Vos slams Kasich for crossing GOP on maps
MADISON – Wisconsin Assembly Speaker Robin Vos acknowledged confronting Ohio Gov. John Kasich this fall for getting involved in a federal lawsuit over Wisconsin’s legislative district lines.
In a Thursday news conference, Vos, a Republican from Rochester, didn’t deny swearing at Kasich over the governor’s decision to back Democratic plaintiffs from Wisconsin who are seeking to strike down Assembly maps drawn by Vos and other GOP lawmakers. Vos said Kasich didn’t back down.
“Have you met John Kasich? I think he relishes in the fact of somehow being this, you know — I don’t know what you want to call it. He just relishes in the fact of how he operates. All I wanted to do is make sure he understood there are realworld consequences for the decisions that he makes. Whether he wants to run for president and step on somebody else along the way, that’s up to him,” Vos said, referring to speculation that Kasich might mount a primary challenge to President Donald Trump.
“He can characterize it however he wants,” Vos said of the report that he swore at Kasich.
A spokesman for Kasich didn’t respond immediately to requests for comment.
The U.S. Supreme Court is considering a legal challenge to the legislative district lines that GOP lawmakers and Gov. Scott Walker approved in 2011.
The justices heard the case Oct. 3 and are expected to make a ruling by next year — in time for the 2018 elections.
Most Republicans have defended the Wisconsin maps, but a few have agreed with Democrats in saying that the Supreme Court should limit how much politicians can do to draw maps benefiting their party.
Those Republicans include Kasich, U.S. Sen. John McCain (R-Ariz.), former California Gov. Arnold Schwarzenegger, 1996 presidential nominee Bob Dole, former Sen.
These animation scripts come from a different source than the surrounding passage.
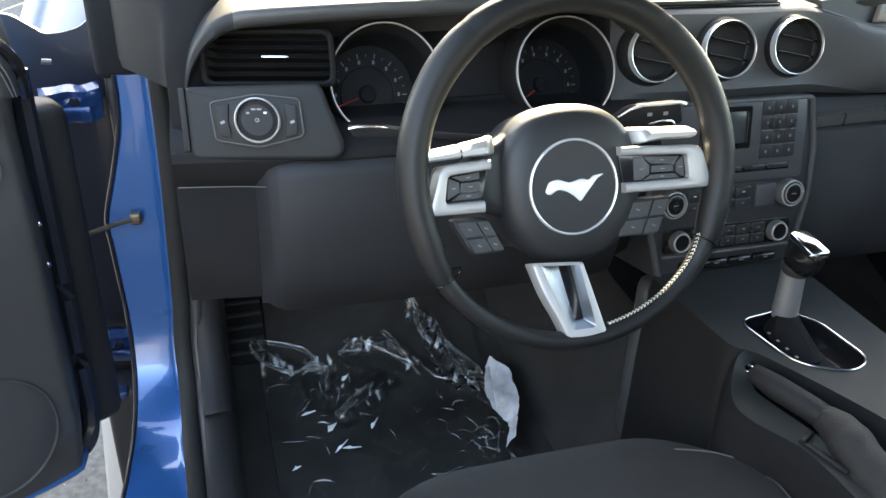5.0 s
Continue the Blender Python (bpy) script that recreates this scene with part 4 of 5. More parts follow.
# ---- steering wheel ----
def build_wheel():
    w = thing("steering_wheel", (-0.368, -0.0044, 0.868), "black leather three-spoke steering wheel with satin silver spokes", "steering wheel")
    R, r = 0.1628, 0.0152
    n, k = 160, 20
    FR = FW @ Matrix.Translation((-0.0055, 0.0009, 0.012)) @ Matrix.Diagonal((0.983, 0.983, 1, 1))      # the rim stands proud of the hub
    rings = []
    for i in range(n):
        a = 2 * math.pi * i / n
        deg = math.degrees(a) % 360
        grip = 1 + 0.10 * math.exp(-((min(abs(deg - 45), 360 - abs(deg - 45))) / 17) ** 2) + 0.10 * math.exp(-((deg - 135) / 17) ** 2)
        slim = 1 - 0.38 * float(step(-math.sin(a), 0.30, 0.68))          # the lower part of the rim is thinner
        cut = 1.0
        for s in (127, 214, 329, 53):
            cut -= 0.16 * math.exp(-((deg - s) / 0.9) ** 2)
        ring = []
        for j in range(k):
            b = 2 * math.pi * j / k
            rr = R + r * (1 - slim) * 0.9 + r * slim * grip * cut * math.cos(b) * 0.98
            ring.append(FR @ Vector((rr * math.cos(a), rr * math.sin(a) - 0.0022 * max(0.0, -math.sin(a)), r * slim * 1.06 * cut * math.sin(b))))
        rings.append(ring)
    rings.append(rings[0])
    rim = part("rim", skin(bmesh.new(), rings, cap=False), leather, w, "black leather rim with stitched seams")
    for s in (127, 214, 329, 53):
        a = radians(s)
        part("seam", lathe([(r * 0.94, -0.0007), (r * 1.03, 0.0), (r * 0.94, 0.0007)], FR @ frame_of((R * math.cos(a), R * math.sin(a), 0), (math.cos(a), math.sin(a), 0), (0, 0, 1), (math.sin(a), -math.cos(a), 0)), 24), gloss_black, rim)
    bm = bmesh.new()
    for i in range(34):
        a = radians(-30 - i * 1.5)
        for sg in (-1, 1):
            rr = R - r * 0.93 + 0.0104 * float(step(-math.sin(a), 0.30, 0.68))
            rounded(bm, (0.0034, 0.0011, 0.0011), 0.0004, FR @ pose(rr * math.cos(a), rr * math.sin(a), 0.004 + sg * 0.0016, 0, 0, math.degrees(a) + 90 + sg * 32), 1)
    part("stitching", bm, thread_pale, rim, "pale cross stitching")
    # hub
    rings = []
    prof = [(0.070, -0.095), (0.074, -0.060), (0.0755, -0.038), (0.0745, -0.022), (0.071, -0.012), (0.064, -0.0055), (0.053, -0.0020), (0.040, -0.0008), (0.020, 0.0), (0.001, 0.0002)]
    m = 72
    for q, h in prof:
        ring = []
        for i in range(m):
            a = 2 * math.pi * i / m
            x, y = math.cos(a), math.sin(a)
            e = 2.3
            f = (abs(x) ** e + abs(y) ** e) ** (-1 / e)
            yy = y * f * q * (1.03 if y > 0 else 1.13)
            xx = x * f * q * (1.0 - 0.10 * max(0, -y) * 0.6)
            ring.append(FW @ Vector((xx * 1.04 + 0.0035, yy * 0.98 - 0.012, h)))
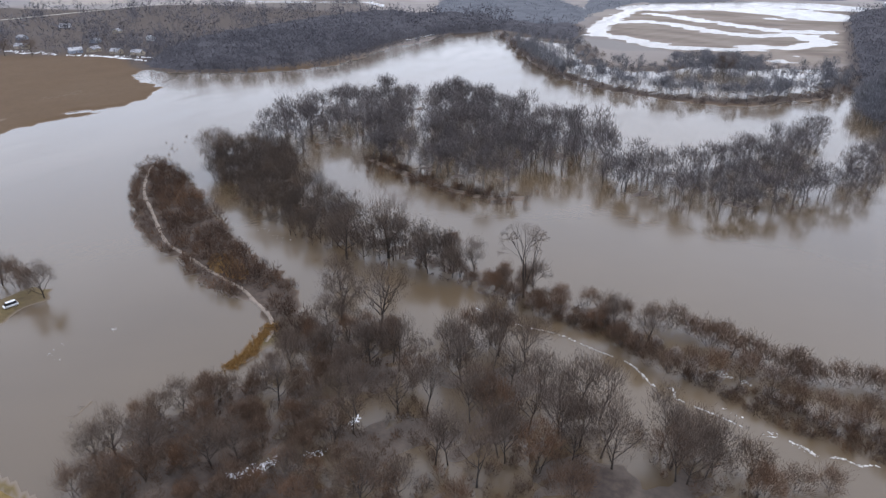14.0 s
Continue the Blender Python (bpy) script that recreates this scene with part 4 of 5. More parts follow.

Richard Lugar of Indiana and Rep. Mark Meadows of North Carolina, the chairman of the conservative House Freedom Caucus.
In a lengthy profile of Kasich, New York Magazine first disclosed the confrontation between Vos and Kasich this fall at an event for statehouse speakers in Ohio. The magazine reported that Vos “amicably approached the (Ohio) governor and then swore at him for adding his name” to the legal brief critical of gerrymandering.
“They had a heated exchange in which Vos accused Kasich of betraying his party,” the magazine reported.
Speaking ahead of a Thursday floor session in the Wisconsin Capitol, Vos said he didn’t think he “used those exact words.”
“But it might have been his (inference) from the standpoint that if you’re going to do something that has an impact on one side of the aisle that you happen to be associated with, then you need to talk to people who are actually involved in the process. That’s what I said,” Vos said.